I’ve joked before that Seth Rogen writes his screenplays in crayon and this movie has done nothing to change that opinion. The plot is about as simplistic as it could get – Jay visits Seth in Los Angeles to try to rekindle their dying friendship. After they smoke a lot of weed, Seth convinces Jay to go with him to James Franco’s house for a party, even though Jay does not like James or most of Hollywood for that matter. After a few hours, they step out to a convenience store and while there, an earthquake hits, followed by a bunch of people being sucked into the sky by blue lights. They rush back to James’ house to warn everyone and when another earthquake hits, everyone rushes outside to discover fire and sinkholes and destruction. After a bunch of famous people perish, Jay, Seth, James, Jonah, Craig Robinson, and Danny McBride find themselves trapped in James’ house trying to figure out what is going on and how they are going to survive. After what felt like hours of ridicule (the movie is a verrrry long 106 minutes) directed at Jay, they finally believe Jay’s assertion that the rapture occurred and Armageddon is upon them. Of course, they don’t fully believe him until demons start showing up and Jonah becomes possessed by a demon after it rapes him (did I really just type those words?!).

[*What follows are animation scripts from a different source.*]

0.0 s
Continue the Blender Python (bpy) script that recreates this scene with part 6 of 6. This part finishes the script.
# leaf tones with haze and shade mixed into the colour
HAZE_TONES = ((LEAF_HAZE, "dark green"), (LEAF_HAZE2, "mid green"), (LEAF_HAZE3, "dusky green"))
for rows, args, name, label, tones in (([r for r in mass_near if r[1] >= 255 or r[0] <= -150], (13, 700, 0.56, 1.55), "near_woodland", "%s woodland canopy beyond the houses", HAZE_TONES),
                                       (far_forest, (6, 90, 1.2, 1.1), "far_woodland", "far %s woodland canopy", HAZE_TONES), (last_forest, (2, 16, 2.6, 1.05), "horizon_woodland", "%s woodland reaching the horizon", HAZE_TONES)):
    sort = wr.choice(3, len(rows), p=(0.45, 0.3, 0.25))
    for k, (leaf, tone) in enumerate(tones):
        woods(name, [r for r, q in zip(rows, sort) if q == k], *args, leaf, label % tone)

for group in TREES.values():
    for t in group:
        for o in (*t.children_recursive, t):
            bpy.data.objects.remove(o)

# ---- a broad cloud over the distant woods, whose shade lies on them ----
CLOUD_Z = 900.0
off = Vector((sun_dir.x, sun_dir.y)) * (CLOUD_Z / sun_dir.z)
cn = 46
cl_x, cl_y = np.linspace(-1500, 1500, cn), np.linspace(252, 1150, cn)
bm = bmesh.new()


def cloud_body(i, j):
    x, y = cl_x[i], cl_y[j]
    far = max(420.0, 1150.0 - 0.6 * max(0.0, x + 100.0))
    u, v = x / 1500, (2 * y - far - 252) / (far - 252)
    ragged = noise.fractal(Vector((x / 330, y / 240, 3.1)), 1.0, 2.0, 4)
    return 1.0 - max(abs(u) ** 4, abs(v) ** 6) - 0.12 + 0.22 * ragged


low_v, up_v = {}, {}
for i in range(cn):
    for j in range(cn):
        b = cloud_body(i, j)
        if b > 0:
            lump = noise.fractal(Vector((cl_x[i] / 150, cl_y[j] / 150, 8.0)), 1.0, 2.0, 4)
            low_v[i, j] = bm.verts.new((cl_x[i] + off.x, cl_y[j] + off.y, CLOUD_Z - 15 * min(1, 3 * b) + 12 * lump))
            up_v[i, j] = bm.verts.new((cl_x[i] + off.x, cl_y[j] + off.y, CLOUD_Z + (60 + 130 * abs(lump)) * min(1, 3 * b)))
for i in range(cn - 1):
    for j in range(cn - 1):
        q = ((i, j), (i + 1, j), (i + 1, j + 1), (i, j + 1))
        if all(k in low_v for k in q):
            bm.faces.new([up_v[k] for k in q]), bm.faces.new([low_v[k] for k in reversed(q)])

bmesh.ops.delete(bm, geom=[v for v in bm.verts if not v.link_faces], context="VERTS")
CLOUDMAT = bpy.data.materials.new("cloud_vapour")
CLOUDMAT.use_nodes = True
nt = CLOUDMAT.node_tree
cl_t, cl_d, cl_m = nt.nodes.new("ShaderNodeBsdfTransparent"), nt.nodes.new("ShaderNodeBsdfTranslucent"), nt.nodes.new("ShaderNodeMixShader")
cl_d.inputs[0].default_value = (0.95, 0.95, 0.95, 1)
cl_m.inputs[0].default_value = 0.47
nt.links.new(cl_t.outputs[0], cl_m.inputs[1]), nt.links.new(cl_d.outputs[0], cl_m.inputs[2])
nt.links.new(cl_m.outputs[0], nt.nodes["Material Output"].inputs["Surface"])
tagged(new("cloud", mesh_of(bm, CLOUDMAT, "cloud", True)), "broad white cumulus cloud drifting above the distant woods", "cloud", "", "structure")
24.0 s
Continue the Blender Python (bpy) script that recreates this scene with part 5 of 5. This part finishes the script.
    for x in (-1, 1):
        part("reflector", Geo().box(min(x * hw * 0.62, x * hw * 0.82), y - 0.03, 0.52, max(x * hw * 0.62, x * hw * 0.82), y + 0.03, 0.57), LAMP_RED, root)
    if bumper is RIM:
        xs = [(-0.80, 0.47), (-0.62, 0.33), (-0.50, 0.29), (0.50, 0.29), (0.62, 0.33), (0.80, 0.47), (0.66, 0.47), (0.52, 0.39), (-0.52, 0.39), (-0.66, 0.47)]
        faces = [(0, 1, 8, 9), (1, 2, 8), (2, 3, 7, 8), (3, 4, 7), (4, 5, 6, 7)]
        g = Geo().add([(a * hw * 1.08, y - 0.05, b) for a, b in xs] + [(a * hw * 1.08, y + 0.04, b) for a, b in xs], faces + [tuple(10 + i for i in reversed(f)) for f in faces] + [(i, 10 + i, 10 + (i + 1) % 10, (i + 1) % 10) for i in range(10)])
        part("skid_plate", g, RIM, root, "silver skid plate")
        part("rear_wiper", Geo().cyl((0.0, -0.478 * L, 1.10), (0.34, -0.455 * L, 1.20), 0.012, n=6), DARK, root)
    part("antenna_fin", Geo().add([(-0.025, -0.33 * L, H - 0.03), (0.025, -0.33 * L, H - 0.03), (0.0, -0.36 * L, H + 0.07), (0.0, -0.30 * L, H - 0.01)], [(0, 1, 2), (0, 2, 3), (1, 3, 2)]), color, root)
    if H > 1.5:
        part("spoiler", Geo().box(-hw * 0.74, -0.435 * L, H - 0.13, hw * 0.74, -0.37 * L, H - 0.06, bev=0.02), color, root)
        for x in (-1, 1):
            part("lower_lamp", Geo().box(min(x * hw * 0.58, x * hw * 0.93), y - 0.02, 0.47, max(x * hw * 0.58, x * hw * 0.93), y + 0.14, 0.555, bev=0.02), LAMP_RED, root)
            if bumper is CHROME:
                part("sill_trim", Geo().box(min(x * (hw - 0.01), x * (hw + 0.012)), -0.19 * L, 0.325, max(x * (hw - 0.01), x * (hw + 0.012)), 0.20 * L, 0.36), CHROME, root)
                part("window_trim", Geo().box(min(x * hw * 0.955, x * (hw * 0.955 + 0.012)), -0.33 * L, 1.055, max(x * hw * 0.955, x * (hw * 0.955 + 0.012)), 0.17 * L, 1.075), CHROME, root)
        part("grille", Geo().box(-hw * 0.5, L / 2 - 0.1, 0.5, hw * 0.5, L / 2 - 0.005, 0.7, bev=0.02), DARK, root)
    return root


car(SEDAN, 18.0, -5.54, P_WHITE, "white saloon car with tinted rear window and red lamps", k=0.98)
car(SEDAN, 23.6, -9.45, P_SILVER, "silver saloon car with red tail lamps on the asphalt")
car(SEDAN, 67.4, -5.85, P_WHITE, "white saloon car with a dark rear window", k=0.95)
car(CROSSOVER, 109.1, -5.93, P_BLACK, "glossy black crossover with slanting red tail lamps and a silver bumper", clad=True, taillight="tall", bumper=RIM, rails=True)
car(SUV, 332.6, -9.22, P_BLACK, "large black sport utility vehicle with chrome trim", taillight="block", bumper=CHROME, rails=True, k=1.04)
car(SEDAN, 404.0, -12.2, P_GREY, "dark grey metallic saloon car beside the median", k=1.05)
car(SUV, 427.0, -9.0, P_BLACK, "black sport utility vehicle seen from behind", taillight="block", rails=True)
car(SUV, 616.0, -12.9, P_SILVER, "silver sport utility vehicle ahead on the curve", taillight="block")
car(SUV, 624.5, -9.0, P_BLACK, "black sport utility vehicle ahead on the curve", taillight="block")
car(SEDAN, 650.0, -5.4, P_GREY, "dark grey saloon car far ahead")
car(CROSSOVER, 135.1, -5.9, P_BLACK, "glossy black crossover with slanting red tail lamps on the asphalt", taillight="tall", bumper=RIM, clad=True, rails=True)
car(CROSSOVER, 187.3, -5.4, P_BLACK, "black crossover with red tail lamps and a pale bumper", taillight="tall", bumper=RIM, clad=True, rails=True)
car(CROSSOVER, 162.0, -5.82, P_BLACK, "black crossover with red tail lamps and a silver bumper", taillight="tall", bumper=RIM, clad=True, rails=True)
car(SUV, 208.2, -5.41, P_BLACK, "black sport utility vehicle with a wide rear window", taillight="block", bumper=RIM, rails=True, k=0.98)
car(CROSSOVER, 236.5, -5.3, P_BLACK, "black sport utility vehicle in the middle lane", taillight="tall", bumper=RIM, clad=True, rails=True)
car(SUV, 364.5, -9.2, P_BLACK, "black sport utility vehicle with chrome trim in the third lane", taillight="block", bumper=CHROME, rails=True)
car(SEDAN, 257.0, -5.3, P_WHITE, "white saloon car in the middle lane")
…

The movie reminded me somewhat of Dogma – Kevin Smith’s fantastic parody of Christianity – but without the intelligence. Where Dogma was very well-thought out and included many clever and subtle jabs at its target and very smart comedy, This is the End is a bull in a china shop that whips its dick out whenever a laugh is required. From Satan’s actual penis, to three guys trying to decide if they should sleep penis to penis or ass to ass or penis to ass, to a demon’s penis, to two guys threatening to jerk off harder and further than each other, to one guy continually grabbing another guy’s junk, to the group discussing how best not to rape Emma Watson, this movie is one sex scene away from being gay porn.

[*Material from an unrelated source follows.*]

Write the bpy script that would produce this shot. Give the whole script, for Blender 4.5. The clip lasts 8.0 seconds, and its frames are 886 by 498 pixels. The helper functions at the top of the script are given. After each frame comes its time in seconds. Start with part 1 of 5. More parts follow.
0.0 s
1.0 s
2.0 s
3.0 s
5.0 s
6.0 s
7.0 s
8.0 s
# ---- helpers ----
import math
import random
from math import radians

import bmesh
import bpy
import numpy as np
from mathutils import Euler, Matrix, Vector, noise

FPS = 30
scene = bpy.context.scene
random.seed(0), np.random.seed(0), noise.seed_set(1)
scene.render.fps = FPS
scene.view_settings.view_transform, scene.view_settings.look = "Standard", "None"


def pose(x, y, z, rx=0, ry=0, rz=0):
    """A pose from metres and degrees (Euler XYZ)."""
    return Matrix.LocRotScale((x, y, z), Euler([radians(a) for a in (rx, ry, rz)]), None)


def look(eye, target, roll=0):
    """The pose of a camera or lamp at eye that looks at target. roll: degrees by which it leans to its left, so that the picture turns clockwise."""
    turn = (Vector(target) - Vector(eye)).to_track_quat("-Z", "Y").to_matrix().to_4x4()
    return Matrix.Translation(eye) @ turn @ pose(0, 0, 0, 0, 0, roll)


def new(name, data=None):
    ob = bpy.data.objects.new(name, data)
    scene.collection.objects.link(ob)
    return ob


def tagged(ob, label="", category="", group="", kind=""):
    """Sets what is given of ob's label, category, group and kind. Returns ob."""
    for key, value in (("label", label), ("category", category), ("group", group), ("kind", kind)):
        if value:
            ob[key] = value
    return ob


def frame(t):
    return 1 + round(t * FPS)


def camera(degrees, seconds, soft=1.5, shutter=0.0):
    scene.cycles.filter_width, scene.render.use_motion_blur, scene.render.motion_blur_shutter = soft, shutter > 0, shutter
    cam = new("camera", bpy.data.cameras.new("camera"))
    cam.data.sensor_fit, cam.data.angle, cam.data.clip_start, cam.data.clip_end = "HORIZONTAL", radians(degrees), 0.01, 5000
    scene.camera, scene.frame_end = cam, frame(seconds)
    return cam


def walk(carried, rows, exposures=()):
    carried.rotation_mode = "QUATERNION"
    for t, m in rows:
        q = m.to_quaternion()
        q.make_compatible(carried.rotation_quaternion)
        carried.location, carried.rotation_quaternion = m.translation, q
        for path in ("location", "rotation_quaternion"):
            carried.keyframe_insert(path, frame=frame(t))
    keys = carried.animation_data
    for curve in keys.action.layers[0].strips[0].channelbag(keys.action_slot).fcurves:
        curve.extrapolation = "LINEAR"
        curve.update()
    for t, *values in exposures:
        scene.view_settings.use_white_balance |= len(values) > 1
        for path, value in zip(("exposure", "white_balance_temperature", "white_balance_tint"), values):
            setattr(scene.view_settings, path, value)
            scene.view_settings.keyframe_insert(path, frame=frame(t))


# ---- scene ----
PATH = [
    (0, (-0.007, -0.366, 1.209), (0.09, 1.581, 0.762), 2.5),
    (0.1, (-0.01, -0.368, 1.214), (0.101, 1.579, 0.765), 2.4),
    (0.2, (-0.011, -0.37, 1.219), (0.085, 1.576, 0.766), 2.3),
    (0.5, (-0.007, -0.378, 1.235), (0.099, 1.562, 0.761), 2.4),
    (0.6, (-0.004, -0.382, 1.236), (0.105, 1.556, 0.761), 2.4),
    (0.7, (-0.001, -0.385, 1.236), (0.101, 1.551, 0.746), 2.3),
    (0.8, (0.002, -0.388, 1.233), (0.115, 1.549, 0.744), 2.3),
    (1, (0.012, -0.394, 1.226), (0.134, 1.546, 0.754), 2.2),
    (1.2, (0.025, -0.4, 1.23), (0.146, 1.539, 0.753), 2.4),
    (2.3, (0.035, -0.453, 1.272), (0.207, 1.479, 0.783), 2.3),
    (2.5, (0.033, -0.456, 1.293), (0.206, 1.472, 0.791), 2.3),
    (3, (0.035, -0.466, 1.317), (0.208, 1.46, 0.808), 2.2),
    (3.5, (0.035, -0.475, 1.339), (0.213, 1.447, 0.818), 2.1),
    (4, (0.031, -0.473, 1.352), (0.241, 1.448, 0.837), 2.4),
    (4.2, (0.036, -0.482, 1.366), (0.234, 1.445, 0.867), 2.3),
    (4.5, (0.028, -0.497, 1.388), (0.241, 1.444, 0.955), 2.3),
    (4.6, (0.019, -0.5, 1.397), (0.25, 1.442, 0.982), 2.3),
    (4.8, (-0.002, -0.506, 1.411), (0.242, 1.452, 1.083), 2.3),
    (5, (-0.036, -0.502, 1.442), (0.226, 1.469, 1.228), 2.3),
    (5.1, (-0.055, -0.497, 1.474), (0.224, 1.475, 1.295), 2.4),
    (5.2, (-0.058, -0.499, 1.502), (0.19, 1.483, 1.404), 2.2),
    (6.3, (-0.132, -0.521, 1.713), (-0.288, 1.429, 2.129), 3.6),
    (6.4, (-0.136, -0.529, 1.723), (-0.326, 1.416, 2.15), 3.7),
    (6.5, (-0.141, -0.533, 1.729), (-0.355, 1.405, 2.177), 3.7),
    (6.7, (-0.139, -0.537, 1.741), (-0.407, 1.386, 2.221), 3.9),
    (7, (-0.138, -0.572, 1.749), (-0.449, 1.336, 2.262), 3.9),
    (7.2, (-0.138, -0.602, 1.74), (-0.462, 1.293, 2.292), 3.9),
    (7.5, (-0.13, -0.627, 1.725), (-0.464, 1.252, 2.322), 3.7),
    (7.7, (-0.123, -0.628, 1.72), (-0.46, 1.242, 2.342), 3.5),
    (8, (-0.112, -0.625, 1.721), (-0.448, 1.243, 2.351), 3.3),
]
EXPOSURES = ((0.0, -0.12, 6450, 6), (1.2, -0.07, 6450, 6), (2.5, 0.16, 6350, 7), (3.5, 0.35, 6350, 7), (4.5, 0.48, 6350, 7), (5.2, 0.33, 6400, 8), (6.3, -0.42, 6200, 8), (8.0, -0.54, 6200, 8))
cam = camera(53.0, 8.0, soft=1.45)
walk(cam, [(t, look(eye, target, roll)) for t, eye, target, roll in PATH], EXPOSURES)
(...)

That’s not to say that some of it isn’t funny. Maybe it was a side effect of being surrounded by other people laughing, but I was also laughing at parts of the movie, though not necessarily anything from the previous paragraph. The cast provides some laughs through some of the banter and ridicule they have become known for, as well as some sight gags that will make you giggle, including some novelty deaths and an argument over a Milky Way. Michael Cera is perhaps the funniest person in the film; playing himself as the polar opposite of what we expect him to be (sexual deviant/coke head vs. shy guy in the corner). Unfortunately, Rogen and company fail in their writing by not exploring why they and other famouns people aren’t taken to heaven during the rapture.

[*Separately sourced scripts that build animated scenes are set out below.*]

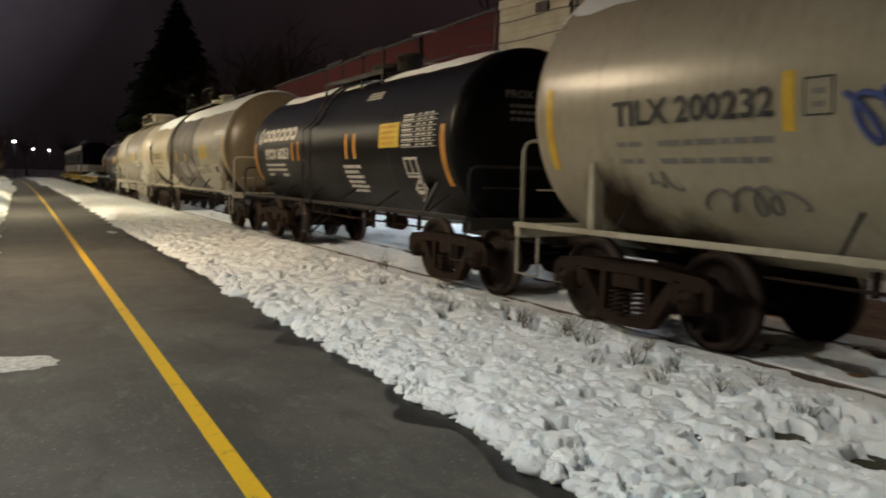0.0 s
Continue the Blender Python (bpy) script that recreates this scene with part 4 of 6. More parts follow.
def beige_car(label, ends, tank, trucks, number, seed, band=None):
    R, za = 1.52, 2.32
    car, L, e0, e1 = tank_car("tank_car", label, ends, tank, trucks, R, za, BEIGE, BEIGE_TRIM, 0.5)
    m = tank_marks(car, L, R, za)
    plate, print_rows, frame_box, words, chart, placard, spray = m
    t0, t1 = tank
    if band:
        grey_band(car, L, R, za, *band)
    part("snow_cap", snow_cap(R, za, L(t0) - 0.05, L(t1) + 0.05, 52, seed), SNOW, car, "snow lying on the crown")
    end_rails(car, e0, e1, 2.0, BEIGE_TRIM)
    number_block(m, INK_BLACK, INK_GREY, "TILX " + number, t1 - 1.19, REFLEX)
    plate("end_stripe", REFLEX, t1 - 0.13, t1 - 0.25, 1.66, 2.50, "yellow reflective stripe")
    plate("end_stripe", REFLEX, t0 + 0.22, t0 + 0.08, 1.74, 2.60, "yellow reflective stripe")
    u = t0 - 21.75
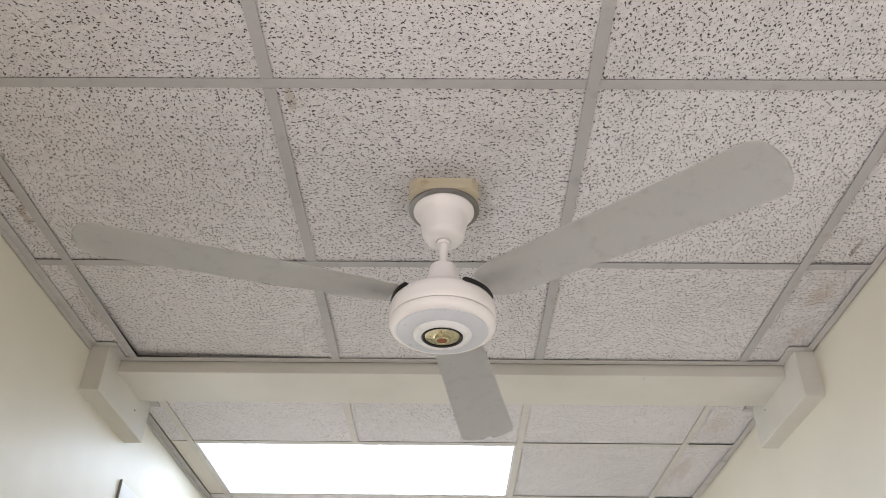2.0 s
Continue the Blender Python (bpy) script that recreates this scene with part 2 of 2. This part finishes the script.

As a group, actors are no different than any other group of people; they just have a lot more money. Rogen and Evan Goldberg (the other writer) simply expect us to assume that all actors have committed hell-worthy sins because they are rich actors. They don’t get to go to heaven because they smoked weed or didn’t stay with their friend when they were in town or their name is Rihanna. I might not wonder why someone like Charlie Sheen is kept out of heaven, but what did Emma Watson do to earn God’s ire? Is starring in Harry Potter one of the seven deadly sins? Does being a bad actor make Franco unworthy of a halo? Does God hate the way Seth Rogen laughs? The comedic potential there is enormous and the two “writers” decide to leave all that on the table in favor of cock. And, how much funnier would it have been had some of the “normal folk” been trapped in the house with them and start quizzing them on their pasts? Either these guys forgot they were making a fictional film or they were terrified of how other actors might have reacted to fake stories about them.
Overall, the film feels like a cross between a Kevin Smith film and a Simon Pegg comedy (incidentally, Pegg has a movie coming out called The World’s End that is also an end-of-the-world comedy), but without Smith’s cleverness and Pegg’s charm. It’s simply a crass movie with no depth, but funny enough to keep you from walking out of the theater in disgust. Well, maybe just from walking out of the theater.
Rating: Ask for four dollars back. You can’t say I didn’t warn you.